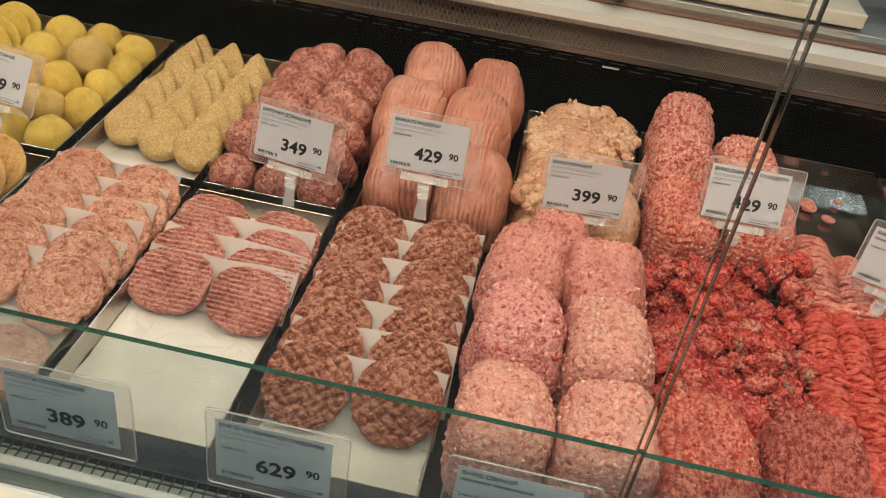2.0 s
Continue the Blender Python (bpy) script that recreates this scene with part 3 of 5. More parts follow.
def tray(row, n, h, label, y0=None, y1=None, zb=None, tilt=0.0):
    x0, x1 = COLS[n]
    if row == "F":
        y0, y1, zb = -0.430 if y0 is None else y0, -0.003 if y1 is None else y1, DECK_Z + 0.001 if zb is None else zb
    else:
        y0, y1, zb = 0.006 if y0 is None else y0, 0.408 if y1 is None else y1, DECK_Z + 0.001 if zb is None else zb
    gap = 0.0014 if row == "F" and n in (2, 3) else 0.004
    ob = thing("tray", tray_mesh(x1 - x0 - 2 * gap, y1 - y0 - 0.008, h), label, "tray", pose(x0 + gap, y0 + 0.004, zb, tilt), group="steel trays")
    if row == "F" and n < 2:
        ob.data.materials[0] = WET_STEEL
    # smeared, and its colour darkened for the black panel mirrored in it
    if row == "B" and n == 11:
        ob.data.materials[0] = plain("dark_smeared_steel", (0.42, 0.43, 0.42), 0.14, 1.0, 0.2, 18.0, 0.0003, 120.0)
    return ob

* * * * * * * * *

_Your task_
Give the data again exactly as written, with all pictures left out.

_Solution_
2.0 s
Continue the Blender Python (bpy) script that recreates this scene with part 3 of 5. More parts follow.
def tray(row, n, h, label, y0=None, y1=None, zb=None, tilt=0.0):
    x0, x1 = COLS[n]
    if row == "F":
        y0, y1, zb = -0.430 if y0 is None else y0, -0.003 if y1 is None else y1, DECK_Z + 0.001 if zb is None else zb
    else:
        y0, y1, zb = 0.006 if y0 is None else y0, 0.408 if y1 is None else y1, DECK_Z + 0.001 if zb is None else zb
    gap = 0.0014 if row == "F" and n in (2, 3) else 0.004
    ob = thing("tray", tray_mesh(x1 - x0 - 2 * gap, y1 - y0 - 0.008, h), label, "tray", pose(x0 + gap, y0 + 0.004, zb, tilt), group="steel trays")
    if row == "F" and n < 2:
        ob.data.materials[0] = WET_STEEL
    # smeared, and its colour darkened for the black panel mirrored in it
    if row == "B" and n == 11:
        ob.data.materials[0] = plain("dark_smeared_steel", (0.42, 0.43, 0.42), 0.14, 1.0, 0.2, 18.0, 0.0003, 120.0)
    return ob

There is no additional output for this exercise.